Stated exercise
Write out the data below in full, unchanged, minus the images.
===== Given information =====
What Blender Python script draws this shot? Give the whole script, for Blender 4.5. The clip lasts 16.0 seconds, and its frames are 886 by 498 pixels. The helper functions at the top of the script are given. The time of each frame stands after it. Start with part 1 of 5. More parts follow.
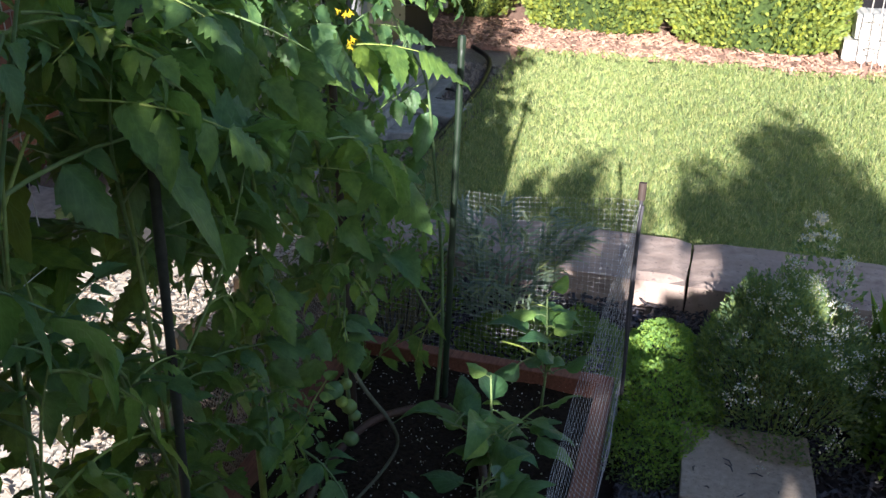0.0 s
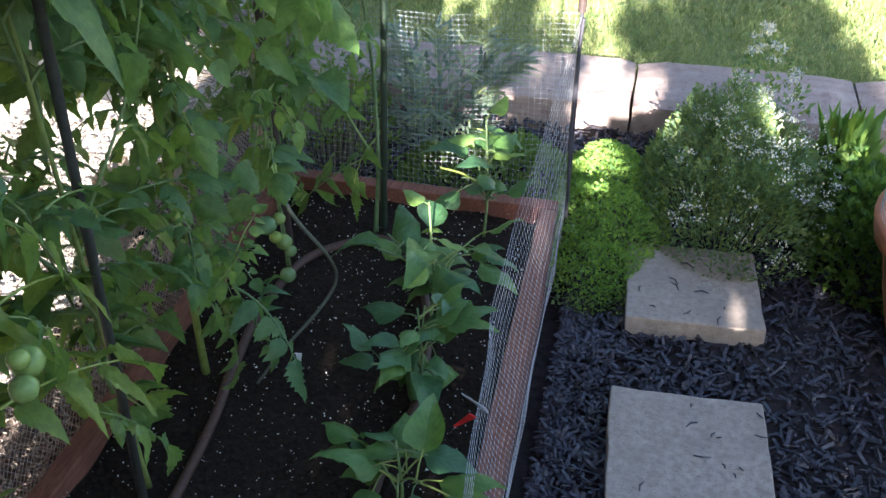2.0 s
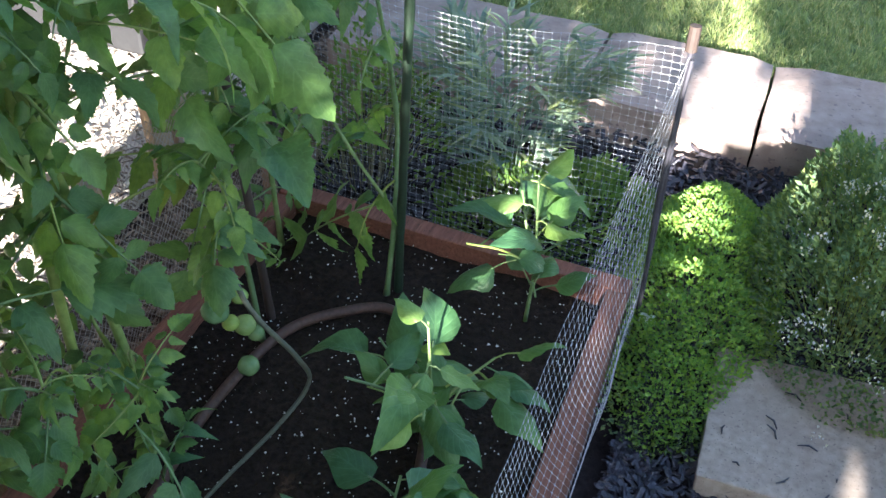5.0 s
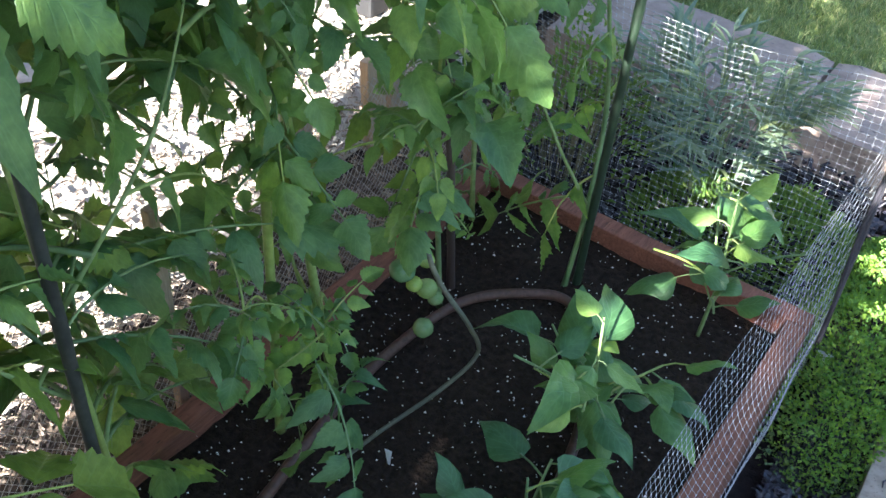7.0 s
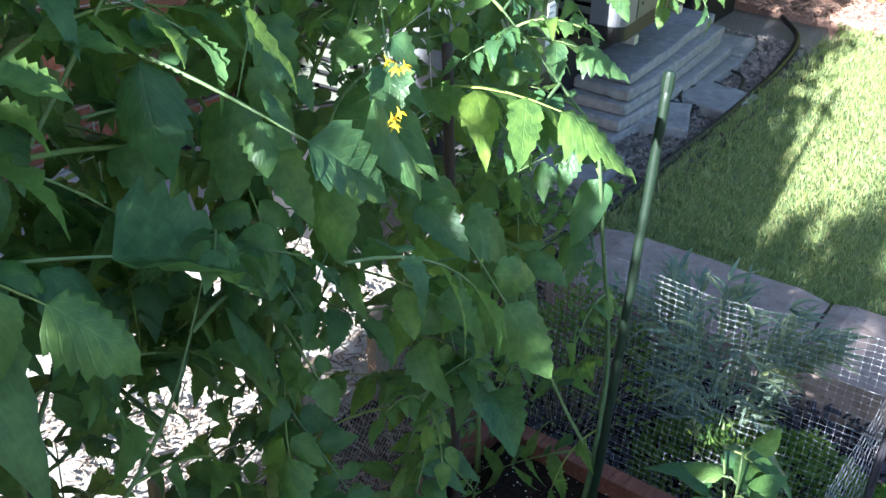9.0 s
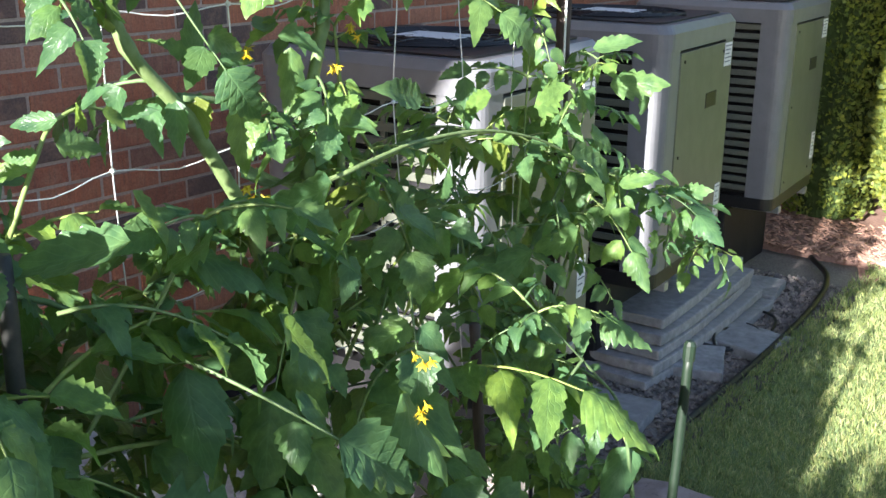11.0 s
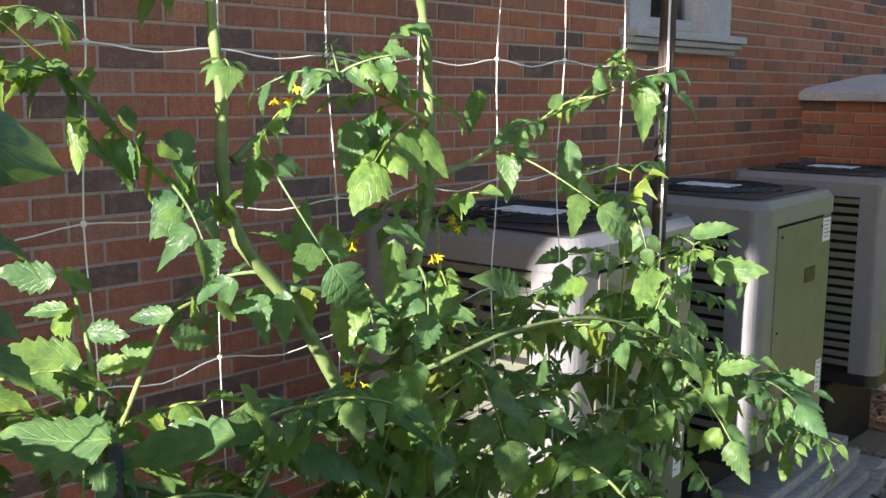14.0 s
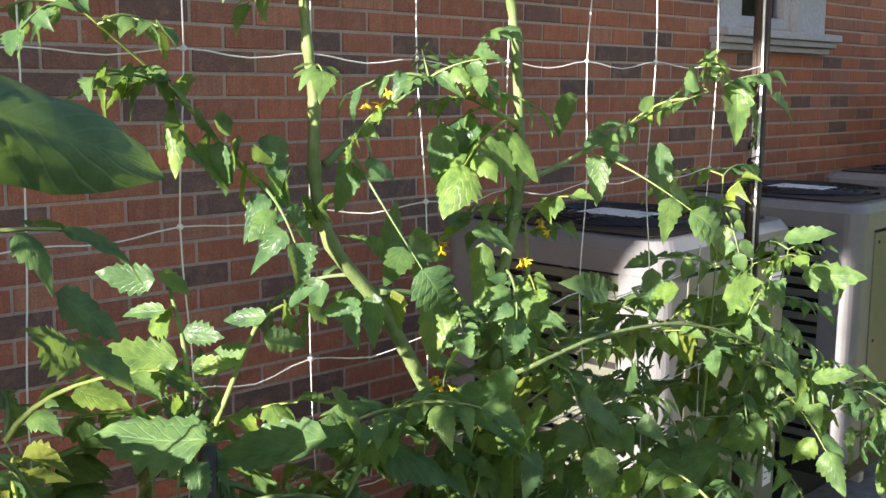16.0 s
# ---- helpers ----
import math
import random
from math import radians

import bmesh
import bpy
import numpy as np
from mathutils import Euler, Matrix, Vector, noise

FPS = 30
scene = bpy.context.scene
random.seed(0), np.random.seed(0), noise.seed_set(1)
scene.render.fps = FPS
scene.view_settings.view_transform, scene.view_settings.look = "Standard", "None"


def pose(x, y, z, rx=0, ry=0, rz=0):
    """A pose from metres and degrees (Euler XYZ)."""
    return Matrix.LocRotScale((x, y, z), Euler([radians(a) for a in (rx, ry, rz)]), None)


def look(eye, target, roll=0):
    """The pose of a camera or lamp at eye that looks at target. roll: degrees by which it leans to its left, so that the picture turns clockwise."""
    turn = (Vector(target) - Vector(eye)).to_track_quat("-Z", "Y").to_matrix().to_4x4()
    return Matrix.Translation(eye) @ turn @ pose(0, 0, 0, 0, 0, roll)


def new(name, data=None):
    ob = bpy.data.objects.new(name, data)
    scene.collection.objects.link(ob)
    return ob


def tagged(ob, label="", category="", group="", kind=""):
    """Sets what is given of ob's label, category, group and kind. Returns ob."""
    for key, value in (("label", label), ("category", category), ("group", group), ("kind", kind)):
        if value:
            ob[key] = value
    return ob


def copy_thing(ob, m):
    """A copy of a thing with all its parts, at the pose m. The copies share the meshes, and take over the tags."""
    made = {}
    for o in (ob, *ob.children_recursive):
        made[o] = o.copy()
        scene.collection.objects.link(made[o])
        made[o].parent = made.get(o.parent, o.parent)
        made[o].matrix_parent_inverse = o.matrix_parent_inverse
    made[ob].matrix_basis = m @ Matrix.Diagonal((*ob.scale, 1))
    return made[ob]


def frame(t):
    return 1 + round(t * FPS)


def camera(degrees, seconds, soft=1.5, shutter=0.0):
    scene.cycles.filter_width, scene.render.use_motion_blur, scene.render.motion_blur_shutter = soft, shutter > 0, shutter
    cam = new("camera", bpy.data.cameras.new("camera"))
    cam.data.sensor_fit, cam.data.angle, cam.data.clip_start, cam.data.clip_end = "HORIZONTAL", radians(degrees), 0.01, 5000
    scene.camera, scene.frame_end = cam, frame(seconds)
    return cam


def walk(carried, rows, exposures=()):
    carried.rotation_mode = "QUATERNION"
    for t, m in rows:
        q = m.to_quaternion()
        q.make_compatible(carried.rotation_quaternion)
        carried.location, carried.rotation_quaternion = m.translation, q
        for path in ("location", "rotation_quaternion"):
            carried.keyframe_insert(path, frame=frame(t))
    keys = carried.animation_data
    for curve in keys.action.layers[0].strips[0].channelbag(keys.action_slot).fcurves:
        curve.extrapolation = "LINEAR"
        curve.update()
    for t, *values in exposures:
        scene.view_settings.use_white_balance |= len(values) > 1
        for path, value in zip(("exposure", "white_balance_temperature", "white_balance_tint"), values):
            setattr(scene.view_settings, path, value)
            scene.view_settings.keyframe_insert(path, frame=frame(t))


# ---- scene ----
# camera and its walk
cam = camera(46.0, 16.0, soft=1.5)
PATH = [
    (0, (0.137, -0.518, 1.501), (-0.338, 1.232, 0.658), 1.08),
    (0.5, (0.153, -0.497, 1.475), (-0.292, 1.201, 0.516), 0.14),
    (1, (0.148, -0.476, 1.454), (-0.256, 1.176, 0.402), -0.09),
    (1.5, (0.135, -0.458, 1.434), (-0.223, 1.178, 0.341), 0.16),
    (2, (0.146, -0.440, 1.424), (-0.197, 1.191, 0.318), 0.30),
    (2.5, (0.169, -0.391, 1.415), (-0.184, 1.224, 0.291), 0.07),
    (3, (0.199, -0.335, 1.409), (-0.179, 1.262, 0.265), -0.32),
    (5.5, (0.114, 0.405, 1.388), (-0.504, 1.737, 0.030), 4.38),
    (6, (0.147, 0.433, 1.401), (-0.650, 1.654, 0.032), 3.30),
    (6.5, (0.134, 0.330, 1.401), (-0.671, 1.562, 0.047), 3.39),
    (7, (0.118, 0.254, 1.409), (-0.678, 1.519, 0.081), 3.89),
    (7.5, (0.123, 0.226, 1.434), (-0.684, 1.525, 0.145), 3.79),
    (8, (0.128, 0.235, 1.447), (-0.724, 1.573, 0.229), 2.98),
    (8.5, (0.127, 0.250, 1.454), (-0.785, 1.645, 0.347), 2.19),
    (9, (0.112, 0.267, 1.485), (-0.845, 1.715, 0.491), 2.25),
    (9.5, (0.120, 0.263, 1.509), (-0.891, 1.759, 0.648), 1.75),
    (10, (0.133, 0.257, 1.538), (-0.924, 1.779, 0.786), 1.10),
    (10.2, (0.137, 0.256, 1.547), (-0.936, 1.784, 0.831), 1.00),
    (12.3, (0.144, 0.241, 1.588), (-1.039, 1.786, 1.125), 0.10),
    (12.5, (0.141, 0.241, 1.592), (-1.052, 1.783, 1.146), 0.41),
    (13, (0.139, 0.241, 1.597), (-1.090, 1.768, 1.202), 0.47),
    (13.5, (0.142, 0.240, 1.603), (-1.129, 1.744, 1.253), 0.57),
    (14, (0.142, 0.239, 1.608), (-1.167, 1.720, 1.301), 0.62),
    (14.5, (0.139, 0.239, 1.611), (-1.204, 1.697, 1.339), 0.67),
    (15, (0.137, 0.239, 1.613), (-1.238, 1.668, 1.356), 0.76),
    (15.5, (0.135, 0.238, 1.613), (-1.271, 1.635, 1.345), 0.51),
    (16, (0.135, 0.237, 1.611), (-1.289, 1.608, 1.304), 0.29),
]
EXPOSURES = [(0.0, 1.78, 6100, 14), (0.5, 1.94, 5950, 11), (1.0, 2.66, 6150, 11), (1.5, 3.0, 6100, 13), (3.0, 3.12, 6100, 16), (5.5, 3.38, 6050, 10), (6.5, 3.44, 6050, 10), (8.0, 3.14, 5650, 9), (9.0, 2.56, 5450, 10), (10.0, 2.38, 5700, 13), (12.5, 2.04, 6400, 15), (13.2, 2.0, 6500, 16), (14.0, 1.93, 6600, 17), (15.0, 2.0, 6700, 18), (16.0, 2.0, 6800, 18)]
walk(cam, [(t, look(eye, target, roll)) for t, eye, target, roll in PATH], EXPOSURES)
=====
Solution
What Blender Python script draws this shot? Give the whole script, for Blender 4.5. The clip lasts 16.0 seconds, and its frames are 886 by 498 pixels. The helper functions at the top of the script are given. The time of each frame stands after it. Start with part 1 of 5. More parts follow.
0.0 s
2.0 s
5.0 s
7.0 s
9.0 s
11.0 s
14.0 s
16.0 s
# ---- helpers ----
import math
import random
from math import radians

import bmesh
import bpy
import numpy as np
from mathutils import Euler, Matrix, Vector, noise

FPS = 30
scene = bpy.context.scene
random.seed(0), np.random.seed(0), noise.seed_set(1)
scene.render.fps = FPS
scene.view_settings.view_transform, scene.view_settings.look = "Standard", "None"


def pose(x, y, z, rx=0, ry=0, rz=0):
    """A pose from metres and degrees (Euler XYZ)."""
    return Matrix.LocRotScale((x, y, z), Euler([radians(a) for a in (rx, ry, rz)]), None)


def look(eye, target, roll=0):
    """The pose of a camera or lamp at eye that looks at target. roll: degrees by which it leans to its left, so that the picture turns clockwise."""
    turn = (Vector(target) - Vector(eye)).to_track_quat("-Z", "Y").to_matrix().to_4x4()
    return Matrix.Translation(eye) @ turn @ pose(0, 0, 0, 0, 0, roll)


def new(name, data=None):
    ob = bpy.data.objects.new(name, data)
    scene.collection.objects.link(ob)
    return ob


def tagged(ob, label="", category="", group="", kind=""):
    """Sets what is given of ob's label, category, group and kind. Returns ob."""
    for key, value in (("label", label), ("category", category), ("group", group), ("kind", kind)):
        if value:
            ob[key] = value
    return ob


def copy_thing(ob, m):
    """A copy of a thing with all its parts, at the pose m. The copies share the meshes, and take over the tags."""
    made = {}
    for o in (ob, *ob.children_recursive):
        made[o] = o.copy()
        scene.collection.objects.link(made[o])
        made[o].parent = made.get(o.parent, o.parent)
        made[o].matrix_parent_inverse = o.matrix_parent_inverse
    made[ob].matrix_basis = m @ Matrix.Diagonal((*ob.scale, 1))
    return made[ob]


def frame(t):
    return 1 + round(t * FPS)


def camera(degrees, seconds, soft=1.5, shutter=0.0):
    scene.cycles.filter_width, scene.render.use_motion_blur, scene.render.motion_blur_shutter = soft, shutter > 0, shutter
    cam = new("camera", bpy.data.cameras.new("camera"))
    cam.data.sensor_fit, cam.data.angle, cam.data.clip_start, cam.data.clip_end = "HORIZONTAL", radians(degrees), 0.01, 5000
    scene.camera, scene.frame_end = cam, frame(seconds)
    return cam


def walk(carried, rows, exposures=()):
    carried.rotation_mode = "QUATERNION"
    for t, m in rows:
        q = m.to_quaternion()
        q.make_compatible(carried.rotation_quaternion)
        carried.location, carried.rotation_quaternion = m.translation, q
        for path in ("location", "rotation_quaternion"):
            carried.keyframe_insert(path, frame=frame(t))
    keys = carried.animation_data
    for curve in keys.action.layers[0].strips[0].channelbag(keys.action_slot).fcurves:
        curve.extrapolation = "LINEAR"
        curve.update()
    for t, *values in exposures:
        scene.view_settings.use_white_balance |= len(values) > 1
        for path, value in zip(("exposure", "white_balance_temperature", "white_balance_tint"), values):
            setattr(scene.view_settings, path, value)
            scene.view_settings.keyframe_insert(path, frame=frame(t))


# ---- scene ----
# camera and its walk
cam = camera(46.0, 16.0, soft=1.5)
PATH = [
    (0, (0.137, -0.518, 1.501), (-0.338, 1.232, 0.658), 1.08),
    (0.5, (0.153, -0.497, 1.475), (-0.292, 1.201, 0.516), 0.14),
    (1, (0.148, -0.476, 1.454), (-0.256, 1.176, 0.402), -0.09),
    (1.5, (0.135, -0.458, 1.434), (-0.223, 1.178, 0.341), 0.16),
    (2, (0.146, -0.440, 1.424), (-0.197, 1.191, 0.318), 0.30),
    (2.5, (0.169, -0.391, 1.415), (-0.184, 1.224, 0.291), 0.07),
    (3, (0.199, -0.335, 1.409), (-0.179, 1.262, 0.265), -0.32),
    (5.5, (0.114, 0.405, 1.388), (-0.504, 1.737, 0.030), 4.38),
    (6, (0.147, 0.433, 1.401), (-0.650, 1.654, 0.032), 3.30),
    (6.5, (0.134, 0.330, 1.401), (-0.671, 1.562, 0.047), 3.39),
    (7, (0.118, 0.254, 1.409), (-0.678, 1.519, 0.081), 3.89),
    (7.5, (0.123, 0.226, 1.434), (-0.684, 1.525, 0.145), 3.79),
    (8, (0.128, 0.235, 1.447), (-0.724, 1.573, 0.229), 2.98),
    (8.5, (0.127, 0.250, 1.454), (-0.785, 1.645, 0.347), 2.19),
    (9, (0.112, 0.267, 1.485), (-0.845, 1.715, 0.491), 2.25),
    (9.5, (0.120, 0.263, 1.509), (-0.891, 1.759, 0.648), 1.75),
    (10, (0.133, 0.257, 1.538), (-0.924, 1.779, 0.786), 1.10),
    (10.2, (0.137, 0.256, 1.547), (-0.936, 1.784, 0.831), 1.00),
    (12.3, (0.144, 0.241, 1.588), (-1.039, 1.786, 1.125), 0.10),
    (12.5, (0.141, 0.241, 1.592), (-1.052, 1.783, 1.146), 0.41),
    (13, (0.139, 0.241, 1.597), (-1.090, 1.768, 1.202), 0.47),
    (13.5, (0.142, 0.240, 1.603), (-1.129, 1.744, 1.253), 0.57),
    (14, (0.142, 0.239, 1.608), (-1.167, 1.720, 1.301), 0.62),
    (14.5, (0.139, 0.239, 1.611), (-1.204, 1.697, 1.339), 0.67),
    (15, (0.137, 0.239, 1.613), (-1.238, 1.668, 1.356), 0.76),
    (15.5, (0.135, 0.238, 1.613), (-1.271, 1.635, 1.345), 0.51),
    (16, (0.135, 0.237, 1.611), (-1.289, 1.608, 1.304), 0.29),
]
EXPOSURES = [(0.0, 1.78, 6100, 14), (0.5, 1.94, 5950, 11), (1.0, 2.66, 6150, 11), (1.5, 3.0, 6100, 13), (3.0, 3.12, 6100, 16), (5.5, 3.38, 6050, 10), (6.5, 3.44, 6050, 10), (8.0, 3.14, 5650, 9), (9.0, 2.56, 5450, 10), (10.0, 2.38, 5700, 13), (12.5, 2.04, 6400, 15), (13.2, 2.0, 6500, 16), (14.0, 1.93, 6600, 17), (15.0, 2.0, 6700, 18), (16.0, 2.0, 6800, 18)]
walk(cam, [(t, look(eye, target, roll)) for t, eye, target, roll in PATH], EXPOSURES)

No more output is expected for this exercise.